Zack Wheeler and Matt Harvey: Not Your Older Brother’s Generation K
AP Photo, Getty Images
Today is a good day to be a Mets fan. Not in the sense that the Mets are good right now; they’re pretty awful this season and don’t look to contend for another year or two. But today? Today, the Mets start not one, but two potential ace starting pitchers in a doubleheader against the Atlanta Braves.
The afternoon starter you probably know by now. Matt Harvey, 24, is already one of the most effective and exciting starting pitchers in the National League, striking out more than five batters for every one he walks thanks to a 96 mph fastball, a backbreaking slider, and enough swagger that you expect him, after his pregame warm-ups, to emerge from the bullpen through saloon doors with spurs on the heels of his cleats.

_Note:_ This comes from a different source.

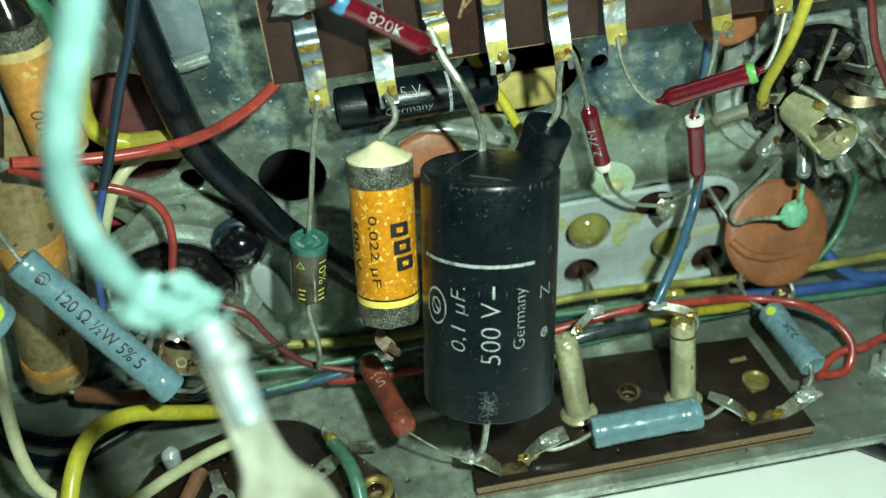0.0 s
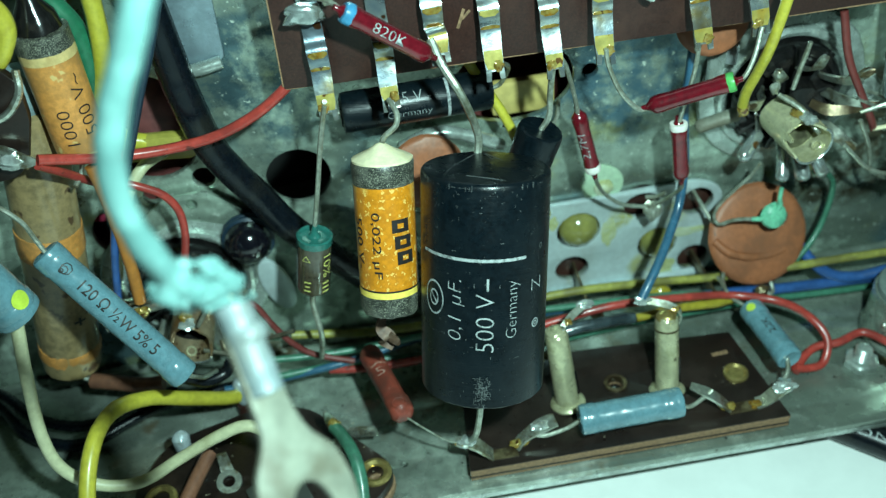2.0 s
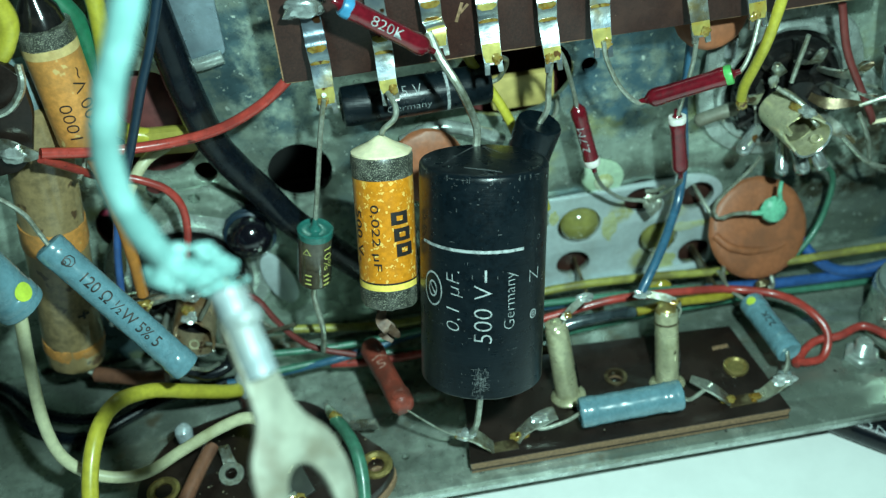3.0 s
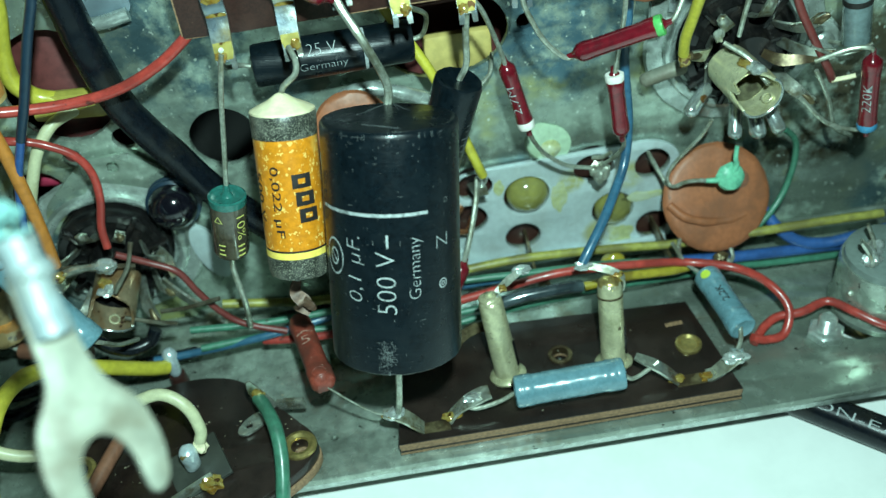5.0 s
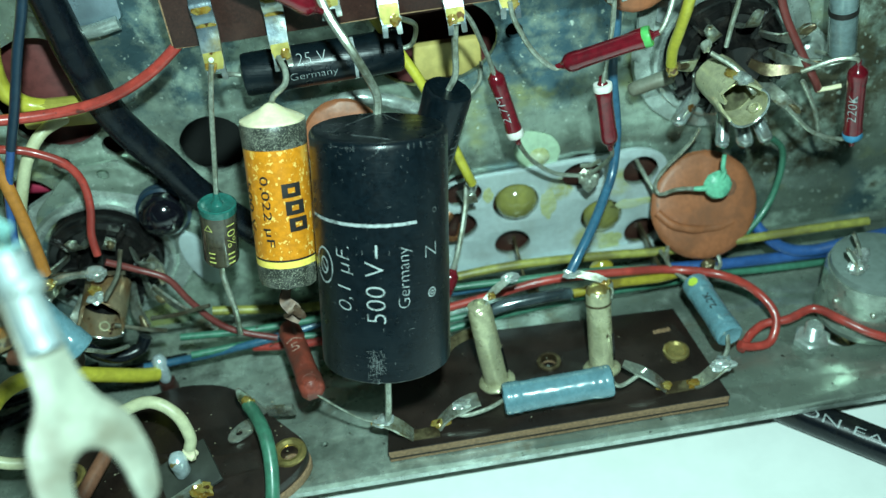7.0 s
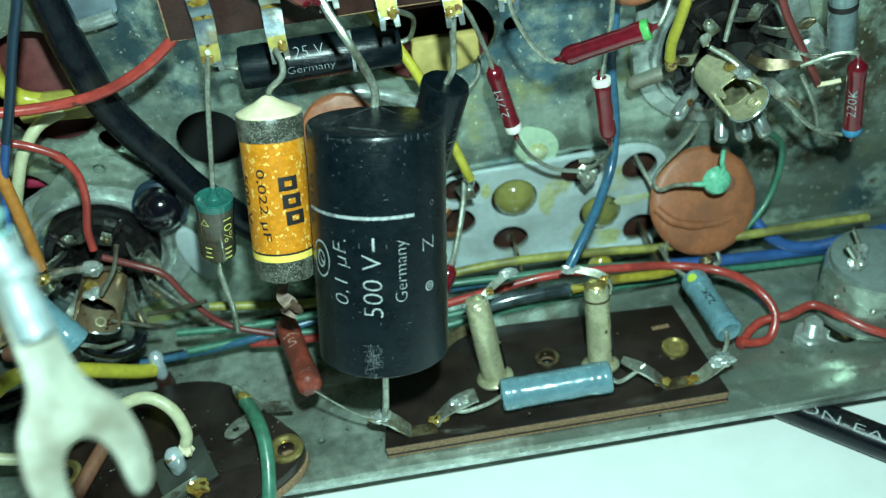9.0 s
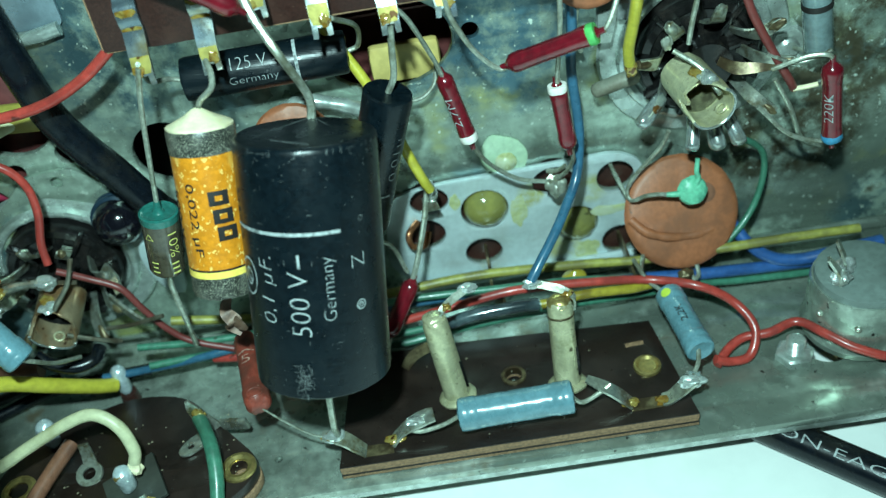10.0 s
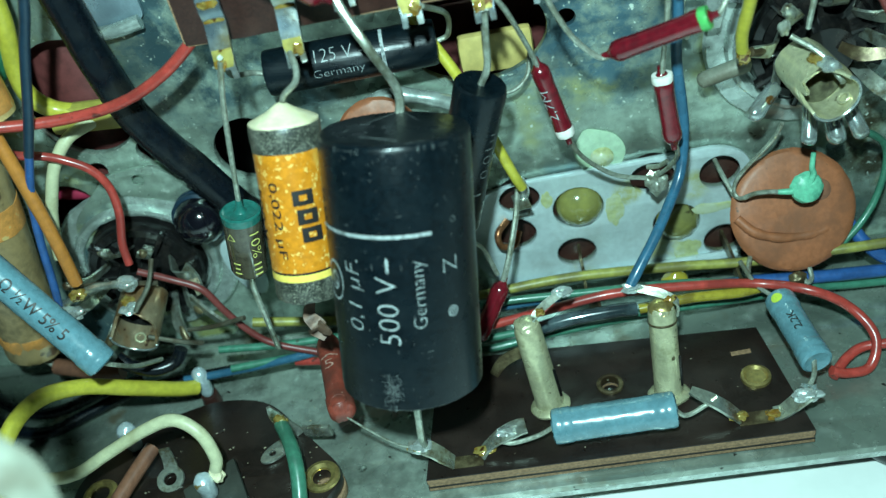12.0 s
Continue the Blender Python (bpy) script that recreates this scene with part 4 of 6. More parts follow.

But in the nightcap, the Mets are giving Zack Wheeler his major league debut. Maybe you’ve heard of him too. He was the no. 6 overall pick in the 2009 draft, ahead of Shelby Miller, Mike Minor, and Tyler Skaggs, among others, and he was famously traded to New York in 2011 for Carlos Beltran in a bit of deadline desperation from Giants general manager Brian Sabean. Since the trade, Wheeler’s spent his minor league career striking out more than a batter an inning. ESPN’s Keith Law rated Wheeler the no. 13 prospect in baseball before the season and no. 15 in his update a few weeks ago.
Wheeler’s pitch mix is not particularly unlike Harvey’s, with a mid-to-upper 90s fastball, a changeup, and two breaking pitches. While Harvey relies more on the hard slider, Wheeler’s top breaking pitch is a hard-breaking curve that comes in 20 miles an hour slower than his fastball. But the two are similar in ability, and having one of these guys coming up is exciting. Having two at the same time must make your vision go blurry.
Mets fans are rightly giddy about having such an embarrassment of pitching riches, and it’s easy to dream Harvey and Wheeler to the top of a playoff rotation two or three years from now.
Or at least it would be, if not for Generation K. For those who don’t remember, the Mets had three killer starting pitching prospects back in 1995: right-handers Jason Isringhausen and Paul Wilson, and left-hander Bill Pulsipher. They were supposed to rescue a franchise that had had, up to that point, kind of a rough decade. Posters were printed, arrangements were made, and a nickname was coined — precisely the kind of too-earnest, not-clever-enough moniker that was so at home in the mid-’90s it might as well have worn an unbuttoned flannel. Those were heady days in Queens.
Isringhausen and Pulsipher both debuted in 1995, Wilson in 1996. Save for half of Isringhausen’s 1995, when he posted a 144 ERA+ as a 22-year-old rookie, none was ever effective as a Met. All three got hurt, and by mid-1999, all three were gone.
It was shocking how quickly it happened, and that sense of bewildered disappointment comes across in Tom Verducci’s 1997 Sports Illustrated piece on what went wrong, both physically and mentally, for the Mets’ three would-be aces. You’ll find the usual — bad mechanics leading to injury, bad control leading to ineffectiveness, and bad decisions leading to, in Isringhausen’s case, a broken wrist from punching a trash can.
Isringhausen, as you know by now, reinvented himself as a closer with the pre-Moneyball A’s and went on to save 300 games in the major leagues. Not a shabby career by anyone’s standards, but when the Mets brought him up, “good reliever for the A’s and Cardinals” was probably not the career arc they were hoping for. Pulsipher pitched 126⅔ innings in 1995, but got hurt and didn’t return to the majors for two years. He never again posted an ERA less than 5.00.
If Generation K were a boy band, Paul Wilson would have been its Chris Kirkpatrick. Despite being the no. 1 overall pick in 1994, Wilson is often forgotten, perhaps because he’s the only one of the three without a ridiculous last name. Wilson, like Pulsipher, had a pretty full rookie year, but injuries forced him out of the majors for three years. He wound up having an OK career as a back-end starter for Tampa Bay and Cincinnati. In the end, Wilson started about three times as many games as either of his Generation K compatriots, and despite pitching in seven big league seasons to Isringhausen’s 16, threw almost as many innings.
None of this is to say that Wheeler and Harvey are doomed to injury and failure — even in the past 15 years, medical science has advanced to the point where Pulsipher’s career might have been salvaged, or Wilson’s or Isringhausen’s improved. Plus, none of the three pitchers of Generation K was ever as good as Harvey has been this season, and it stands to reason that when he comes back to normal (which he must, because there’s no way anybody can keep up like Harvey has all year), he won’t drop down to a 5.00 ERA.
So don’t fear, Mets fans. Wheeler and Harvey might not turn into Seaver and Koosman, but you’re more likely to forget about Generation K than you are to relive it.